The Body Corporate Committee ensures the Body Corporate operates smoothly and makes the appropriate decisions in order to ensure this. They will regularly meet to address issues and in most cases, the role of a Building Manager is to also attend these meetings. The Building Manager will also normally be required to table a written report, which could include:

  • A summary of the activities and/or issues that have occurred since the last meeting;
  • Requests for any work required and quotes provided that need approval from the Body Corporate;
  • Advice of completion of any works requested by the Building Manager since the last meeting.

In terms of day-to-day liaising with the Body Corporate Committee, a ‘nominated person’ will usually be appointed who will deal directly with the Building Manager.

They Ensure a Safe Environment

One of the main benefits of having a resident building manager is that they are on-site to take care of issues as they arise, which means things are normally dealt with quickly. So quickly in fact, that you probably won’t even know there was a problem in the first place!

Building managers can also enforce access restrictions, including of (unwanted) after-hours guests and tradespeople. This means as an owner/occupier, you can focus on loving where you’re living without having to worry about the safety of your property or those that live there.


Have a question about your Building Manager’s responsibilities or like to find out more about our Body Corporate Management services? Get in touch!

6 replies on “What are the Responsibilities of a Building Manager?”

Our non-resident Building Management Company rarely has a staff presence on-site, and whilst there is no reference to this in the “Building Manager’s Agreement”, which was probably written by a Building Manager and possibly the current one, I am enquiring where I can find a Legal Expectation of this Responsibility please? Note that it is in relation to a Residential Complex of more than sixty Units.

Hi Don,

All terms will be within the agreement with the building manager. If there is no number of hours stated then there may be no requirement for them to be there for a specific amount of time. There may though be other clauses that require them to be onsite. For example, is there a frequency around how often they need to inspect the building? Read the agreement carefully and consider all its applications. In the best-case scenario, you would work with the building manager to get an agreement on how the site can be managed. If that doesn’t work, it may be necessary to get legal advice to help steer you through the management.


I’m desperate to find out the best way to get our Building Manager to perform their duties. So many areas left neglected: lighting, pest control, cleaning, garden maintenance, pool maintenance, cracks in tiles etc. Are we able to request a copy of the Caretaking Agreement from the Body Corporate?

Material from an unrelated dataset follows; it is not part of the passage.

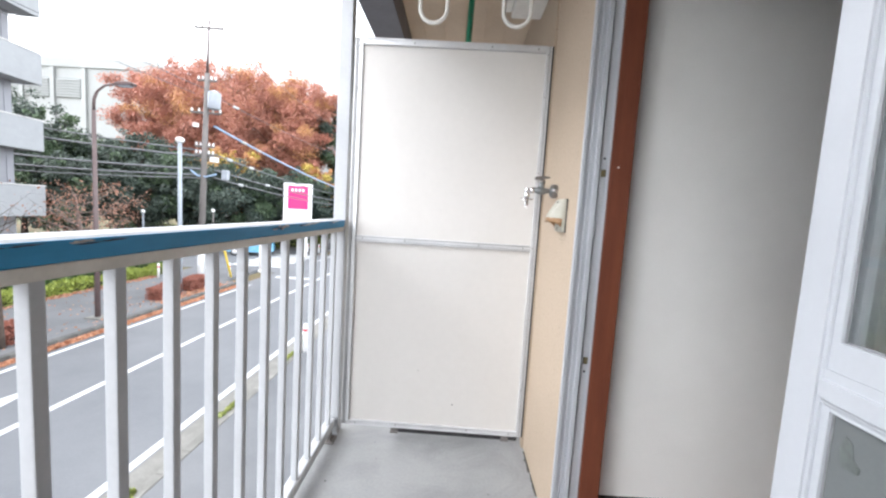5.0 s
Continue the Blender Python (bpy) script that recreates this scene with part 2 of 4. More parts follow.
M["car_blue"] = material("light_blue_car_paint", (0.18, 0.42, 0.62), 0.25, 0.1, vary=0.04, bump=0)
M["tyre"] = material("tyre", (0.03, 0.03, 0.03), 0.85, vary=0.2)
M["yellow"] = material("yellow_paint", (0.65, 0.48, 0.05), 0.5, vary=0.1)
M["red"] = material("red_reflector", (0.60, 0.03, 0.05), 0.35, vary=0.05)


def glass_material(name, colour, rough):
    m = bpy.data.materials.new(name)
    m.use_nodes = True
    b = m.node_tree.nodes["Principled BSDF"]
    b.inputs["Base Color"].default_value = (*colour, 1)
    b.inputs["Roughness"].default_value = rough
    b.inputs["Transmission Weight"].default_value = 1.0
    b.inputs["IOR"].default_value = 1.5
    return m


M["glass"] = glass_material("window_glass", (0.90, 0.93, 0.92), 0.03)


def net_material():
    """Insect netting: fine threads with open meshes between."""
    m = bpy.data.materials.new("grey_netting")
    m.use_nodes = True
    n, l = m.node_tree.nodes, m.node_tree.links
    b = n["Principled BSDF"]
    b.inputs["Base Color"].default_value = (0.34, 0.35, 0.35, 1)
    b.inputs["Roughness"].default_value = 0.7
    clear = n.new("ShaderNodeBsdfTransparent")
    mixer = n.new("ShaderNodeMixShader")
    tc = n.new("ShaderNodeTexCoord")
    sep = n.new("ShaderNodeSeparateXYZ")
    l.new(tc.outputs["Object"], sep.inputs[0])
    waves = []
    for k in (1, 2):
        f = n.new("ShaderNodeMath")
        f.operation = "MULTIPLY"
        f.inputs[1].default_value = 550.0
        l.new(sep.outputs[k], f.inputs[0])
        g = n.new("ShaderNodeMath")
        g.operation = "FRACT"
        l.new(f.outputs[0], g.inputs[0])
        h = n.new("ShaderNodeMath")
        h.operation = "LESS_THAN"
        h.inputs[1].default_value = 0.20
        l.new(g.outputs[0], h.inputs[0])
        waves.append(h)
    mx = n.new("ShaderNodeMath")
    mx.operation = "MAXIMUM"
    l.new(waves[0].outputs[0], mx.inputs[0])
    l.new(waves[1].outputs[0], mx.inputs[1])
    l.new(mx.outputs[0], mixer.inputs[0])
    l.new(clear.outputs[0], mixer.inputs[1])
    l.new(b.outputs[0], mixer.inputs[2])
    l.new(mixer.outputs[0], n["Material Output"].inputs[0])
    return m


M["frosted"] = material("frosted_grey_glass", (0.14, 0.15, 0.15), 0.16, vary=0.06, scale=1.5, fine=220, bump=0.03, depth=0.0004, spec=0.5)
M["dirt"] = material("damp_dirt", (0.085, 0.08, 0.07), 0.9, vary=0.3, scale=30, fine=160, bump=0.3)
M["closure"] = material("white_cable_closure", (0.50, 0.52, 0.54), 0.5, vary=0.06, scale=4, fine=40)
M["scrap"] = material("old_tape_scrap", (0.115, 0.128, 0.122), 0.7, vary=0.2, scale=30, fine=120)
M["net"] = net_material()

# ---- mesh tools ----


def box(bm, x0, x1, y0, y1, z0, z1, bevel=0.0):
    """A box between those bounds, its edges rounded by bevel."""
    made = bmesh.ops.create_cube(bm, size=1.0)["verts"]
    for v in made:
        v.co = Vector(((x0 + x1) / 2 + v.co.x * (x1 - x0), (y0 + y1) / 2 + v.co.y * (y1 - y0), (z0 + z1) / 2 + v.co.z * (z1 - z0)))
    if bevel:
        edges = list({e for v in made for e in v.link_edges})
        bmesh.ops.bevel(bm, geom=edges, offset=bevel, segments=2, affect="EDGES", profile=0.7)
    return bm


def boxes(*bounds, bevel=0.0):
    bm = bmesh.new()
    for b in bounds:
        box(bm, *b, bevel=bevel)
    return bm


def tube(bm, points, radii, sides=12, caps=True):
    """A round tube along the points, with a radius for each (or one for all)."""
    pts = [Vector(p) for p in points]
    if not hasattr(radii, "__len__"):
        radii = [radii] * len(pts)
    rings, side = [], None
    for i, p in enumerate(pts):
        d = pts[min(i + 1, len(pts) - 1)] - pts[max(i - 1, 0)]
        d = (d if d.length > 1e-7 else pts[-1] - pts[0]).normalized()
        if side is None:
            side = d.orthogonal().normalized()
        else:
            side = (side - d * side.dot(d)).normalized()
        up = d.cross(side)
        rings.append([bm.verts.new(p + radii[i] * (math.cos(2 * math.pi * k / sides) * side + math.sin(2 * math.pi * k / sides) * up)) for k in range(sides)])
    for a, b in zip(rings, rings[1:]):
        for k in range(sides):
            f = bm.faces.new((a[k], a[(k + 1) % sides], b[(k + 1) % sides], b[k]))
            f.smooth = True
    if caps:
        bm.faces.new(list(reversed(rings[0])))
        bm.faces.new(rings[-1])
    return bm


def lathe(axis_points, sides=20):
    """A turned shape: rows of (centre, radius) along an axis, with sharp steps kept."""
    bm = bmesh.new()
    return tube(bm, [p for p, r in axis_points], [r for p, r in axis_points], sides)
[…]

Would that detail the Manager’s responsibilities?

Can an owner directly raise defects and foreseeable risks of injury with the Building Manager, such as unlit areas that are directly shown as part of the fire evacuation plan?

Thank you. Any help would be appreciated.

Hi Linda,

This sounds like something you should speak to your strata manager or executive committee about. Owners should be able to access documents such as contracts and the contract may include a list of duties. Safety concerns should be raised immediately with all relevant parties. If you are unhappy with the state of your building or the conduct of the building manager then you will need to raise these issues through meetings – committee and general – to see if others agree and then take collective action. Hope that helps.

What is considered excessive hot water temperature and air conditioning temperature in the hallways?